──────── Provided entries ────────
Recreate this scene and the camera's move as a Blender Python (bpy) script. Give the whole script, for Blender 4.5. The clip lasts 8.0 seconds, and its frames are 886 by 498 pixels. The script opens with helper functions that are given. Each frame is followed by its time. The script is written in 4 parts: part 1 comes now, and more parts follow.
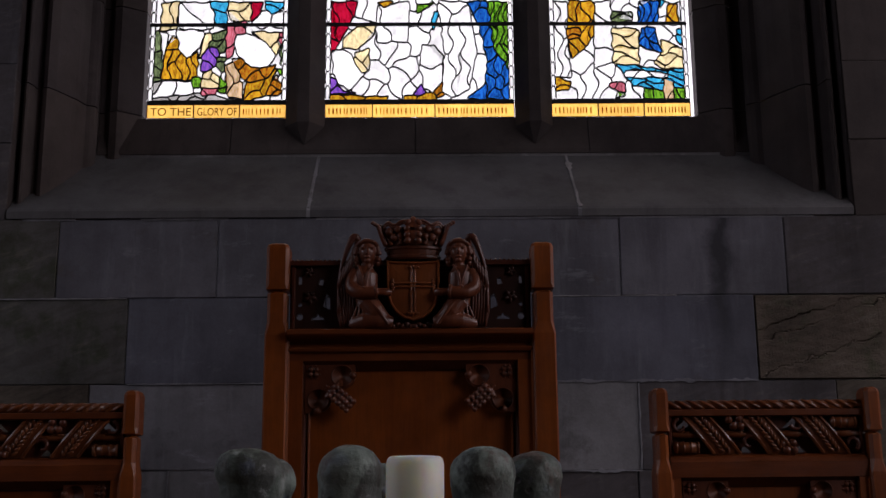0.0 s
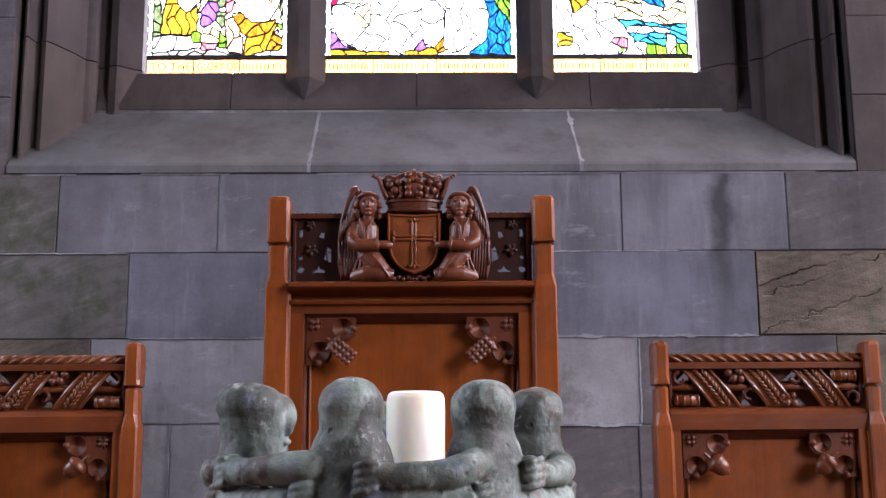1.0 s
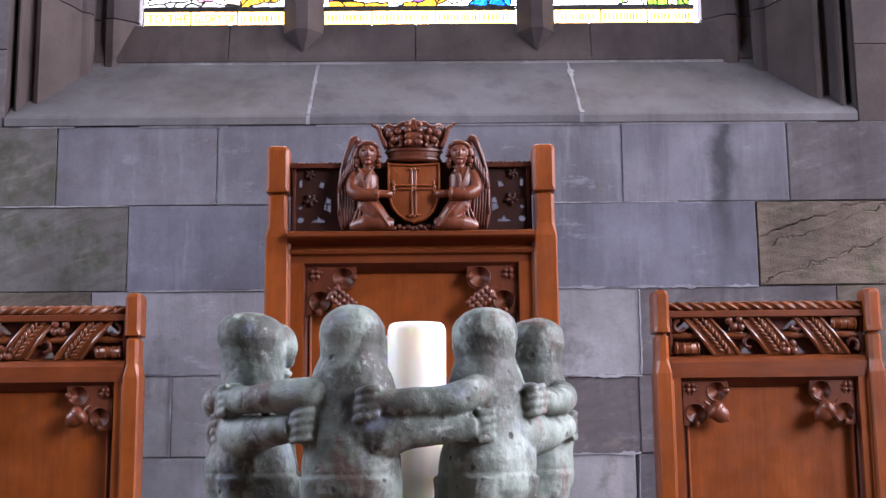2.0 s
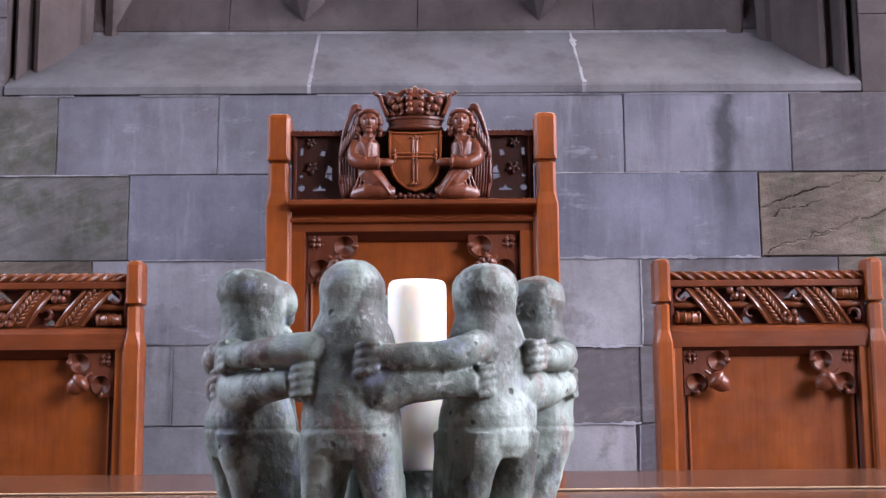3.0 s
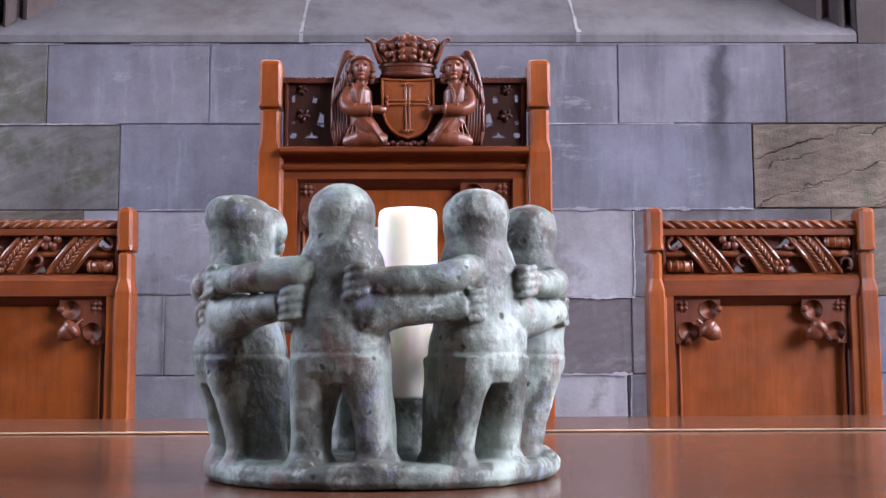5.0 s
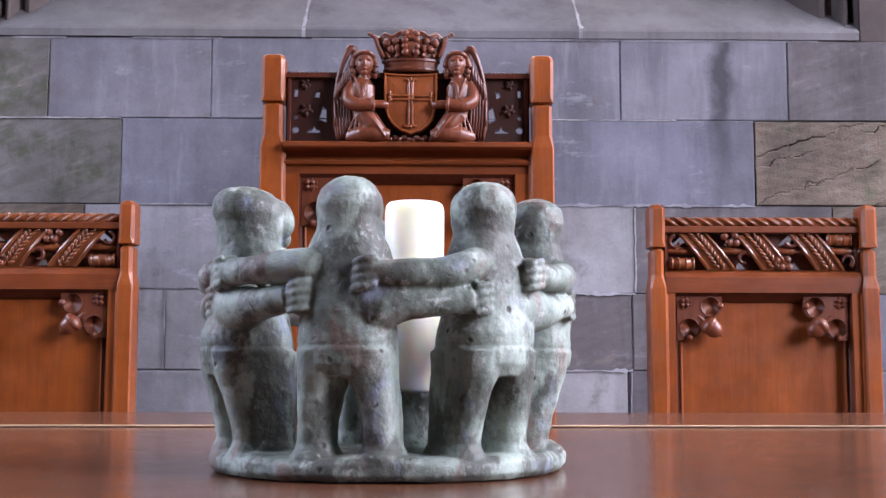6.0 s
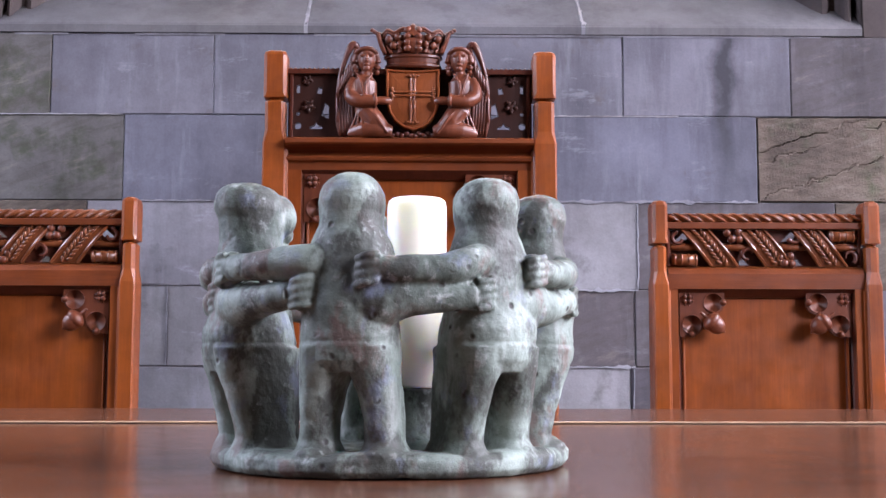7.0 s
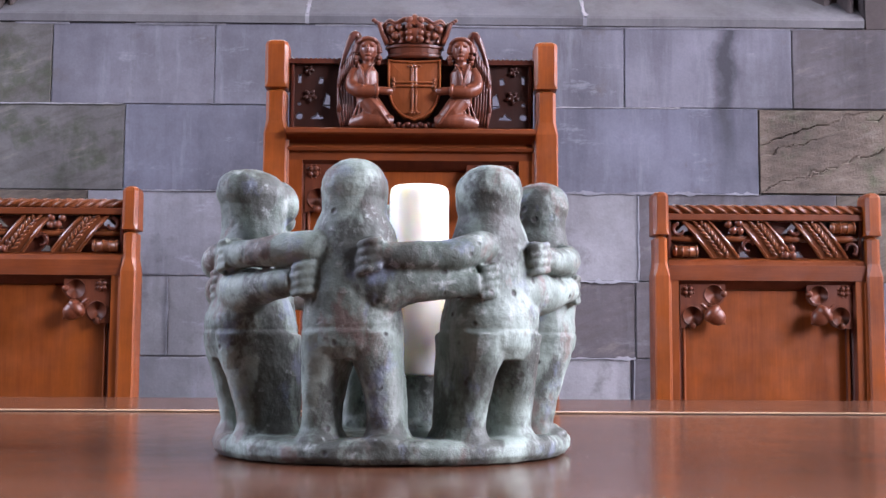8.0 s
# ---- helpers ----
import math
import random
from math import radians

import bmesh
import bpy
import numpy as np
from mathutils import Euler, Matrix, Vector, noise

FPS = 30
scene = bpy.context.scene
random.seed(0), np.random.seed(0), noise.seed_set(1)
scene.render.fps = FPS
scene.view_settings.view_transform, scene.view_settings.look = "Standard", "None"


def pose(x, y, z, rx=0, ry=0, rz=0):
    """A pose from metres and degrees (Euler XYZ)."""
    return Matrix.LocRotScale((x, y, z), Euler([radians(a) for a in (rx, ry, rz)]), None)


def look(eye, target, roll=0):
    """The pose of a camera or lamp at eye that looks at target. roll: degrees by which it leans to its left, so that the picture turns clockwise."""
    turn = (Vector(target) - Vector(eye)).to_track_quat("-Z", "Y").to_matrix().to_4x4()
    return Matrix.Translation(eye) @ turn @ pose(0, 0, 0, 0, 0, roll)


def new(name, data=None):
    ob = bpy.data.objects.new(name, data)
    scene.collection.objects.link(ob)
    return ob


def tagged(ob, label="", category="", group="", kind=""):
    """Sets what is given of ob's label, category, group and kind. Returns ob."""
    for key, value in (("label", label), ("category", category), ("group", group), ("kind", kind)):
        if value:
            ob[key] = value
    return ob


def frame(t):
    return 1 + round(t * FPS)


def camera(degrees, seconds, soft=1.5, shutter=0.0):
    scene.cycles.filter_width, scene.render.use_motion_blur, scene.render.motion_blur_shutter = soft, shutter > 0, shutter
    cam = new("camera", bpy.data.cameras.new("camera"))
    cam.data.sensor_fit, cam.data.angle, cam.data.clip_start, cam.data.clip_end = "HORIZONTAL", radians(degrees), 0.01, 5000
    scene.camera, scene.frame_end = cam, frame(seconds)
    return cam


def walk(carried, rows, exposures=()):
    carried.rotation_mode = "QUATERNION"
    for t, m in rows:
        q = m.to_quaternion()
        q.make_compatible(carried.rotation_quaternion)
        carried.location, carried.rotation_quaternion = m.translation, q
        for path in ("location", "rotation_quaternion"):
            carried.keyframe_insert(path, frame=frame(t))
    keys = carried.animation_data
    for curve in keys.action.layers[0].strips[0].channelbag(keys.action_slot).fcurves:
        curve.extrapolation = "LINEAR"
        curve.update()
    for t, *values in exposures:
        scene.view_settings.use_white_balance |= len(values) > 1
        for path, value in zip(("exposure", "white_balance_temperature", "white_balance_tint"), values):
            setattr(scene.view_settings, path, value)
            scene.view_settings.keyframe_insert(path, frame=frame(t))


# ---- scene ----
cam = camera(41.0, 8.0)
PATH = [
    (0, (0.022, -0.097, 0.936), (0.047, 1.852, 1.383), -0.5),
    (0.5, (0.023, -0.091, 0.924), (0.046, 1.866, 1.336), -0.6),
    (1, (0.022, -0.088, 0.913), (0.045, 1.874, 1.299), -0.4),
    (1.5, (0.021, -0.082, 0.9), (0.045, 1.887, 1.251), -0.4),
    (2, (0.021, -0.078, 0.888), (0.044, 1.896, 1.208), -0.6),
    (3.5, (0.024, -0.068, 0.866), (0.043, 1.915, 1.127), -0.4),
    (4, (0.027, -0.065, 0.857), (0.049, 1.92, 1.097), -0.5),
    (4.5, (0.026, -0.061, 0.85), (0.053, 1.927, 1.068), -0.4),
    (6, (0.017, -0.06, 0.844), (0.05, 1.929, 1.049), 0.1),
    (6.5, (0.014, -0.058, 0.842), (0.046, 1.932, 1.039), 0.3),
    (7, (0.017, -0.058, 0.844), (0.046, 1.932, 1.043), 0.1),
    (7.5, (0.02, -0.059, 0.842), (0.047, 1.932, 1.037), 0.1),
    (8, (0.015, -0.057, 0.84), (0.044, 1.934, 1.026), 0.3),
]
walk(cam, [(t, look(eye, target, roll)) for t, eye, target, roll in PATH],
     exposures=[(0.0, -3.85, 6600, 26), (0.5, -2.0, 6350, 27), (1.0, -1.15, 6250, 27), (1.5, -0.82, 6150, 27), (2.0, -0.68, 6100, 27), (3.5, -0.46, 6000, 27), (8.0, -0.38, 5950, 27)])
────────
──────── Provided entries ────────
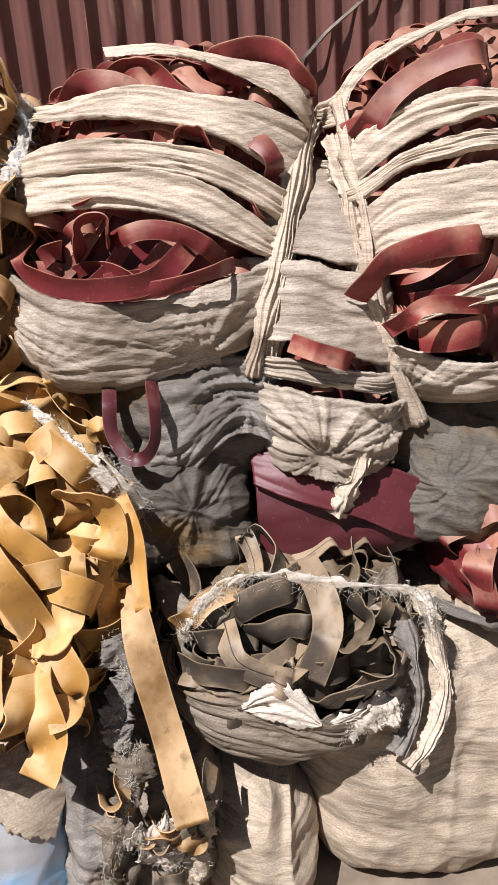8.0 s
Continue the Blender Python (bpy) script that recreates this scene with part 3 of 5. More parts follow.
────────
──────── Provided entries ────────
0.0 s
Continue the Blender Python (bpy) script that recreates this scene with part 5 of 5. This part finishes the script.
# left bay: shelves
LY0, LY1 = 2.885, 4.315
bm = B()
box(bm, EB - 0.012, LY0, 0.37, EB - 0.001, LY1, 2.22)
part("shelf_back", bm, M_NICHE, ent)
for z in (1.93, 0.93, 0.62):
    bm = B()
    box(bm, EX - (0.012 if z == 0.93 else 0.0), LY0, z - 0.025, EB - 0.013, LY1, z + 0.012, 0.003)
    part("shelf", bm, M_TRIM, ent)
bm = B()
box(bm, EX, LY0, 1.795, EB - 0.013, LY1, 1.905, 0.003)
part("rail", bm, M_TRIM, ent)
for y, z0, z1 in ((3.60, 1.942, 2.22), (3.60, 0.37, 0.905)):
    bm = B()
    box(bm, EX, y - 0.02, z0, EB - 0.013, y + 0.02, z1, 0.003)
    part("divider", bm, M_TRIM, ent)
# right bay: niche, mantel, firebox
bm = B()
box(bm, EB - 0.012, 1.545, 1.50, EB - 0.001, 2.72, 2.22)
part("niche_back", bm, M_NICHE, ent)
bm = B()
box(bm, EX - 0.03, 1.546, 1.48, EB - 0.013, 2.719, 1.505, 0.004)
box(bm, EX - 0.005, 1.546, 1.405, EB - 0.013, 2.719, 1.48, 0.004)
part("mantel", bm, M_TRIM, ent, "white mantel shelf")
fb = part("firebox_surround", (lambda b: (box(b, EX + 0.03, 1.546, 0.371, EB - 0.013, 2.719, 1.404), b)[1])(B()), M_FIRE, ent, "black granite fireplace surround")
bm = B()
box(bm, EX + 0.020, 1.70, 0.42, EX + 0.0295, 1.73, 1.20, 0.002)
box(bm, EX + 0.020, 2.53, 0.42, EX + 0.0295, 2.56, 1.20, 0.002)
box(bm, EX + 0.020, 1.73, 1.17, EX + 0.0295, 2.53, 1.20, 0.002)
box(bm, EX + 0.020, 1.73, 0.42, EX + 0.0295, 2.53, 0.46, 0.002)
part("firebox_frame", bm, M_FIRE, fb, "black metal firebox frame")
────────
■ **Aim of the exercise**: Above are some records; extract exactly the lines from the one containing "Recreate this scene" through the one containing "for key, value" and drop the pictures.

■ **Solution**:
Recreate this scene and the camera's move as a Blender Python (bpy) script. Give the whole script, for Blender 4.5. The clip lasts 8.0 seconds, and its frames are 886 by 498 pixels. The script opens with helper functions that are given. Each frame is followed by its time. The script is written in 4 parts: part 1 comes now, and more parts follow.
0.0 s
1.0 s
2.0 s
3.0 s
5.0 s
6.0 s
7.0 s
8.0 s
# ---- helpers ----
import math
import random
from math import radians

import bmesh
import bpy
import numpy as np
from mathutils import Euler, Matrix, Vector, noise

FPS = 30
scene = bpy.context.scene
random.seed(0), np.random.seed(0), noise.seed_set(1)
scene.render.fps = FPS
scene.view_settings.view_transform, scene.view_settings.look = "Standard", "None"


def pose(x, y, z, rx=0, ry=0, rz=0):
    """A pose from metres and degrees (Euler XYZ)."""
    return Matrix.LocRotScale((x, y, z), Euler([radians(a) for a in (rx, ry, rz)]), None)


def look(eye, target, roll=0):
    """The pose of a camera or lamp at eye that looks at target. roll: degrees by which it leans to its left, so that the picture turns clockwise."""
    turn = (Vector(target) - Vector(eye)).to_track_quat("-Z", "Y").to_matrix().to_4x4()
    return Matrix.Translation(eye) @ turn @ pose(0, 0, 0, 0, 0, roll)


def new(name, data=None):
    ob = bpy.data.objects.new(name, data)
    scene.collection.objects.link(ob)
    return ob


def tagged(ob, label="", category="", group="", kind=""):
    """Sets what is given of ob's label, category, group and kind. Returns ob."""
    for key, value in (("label", label), ("category", category), ("group", group), ("kind", kind)):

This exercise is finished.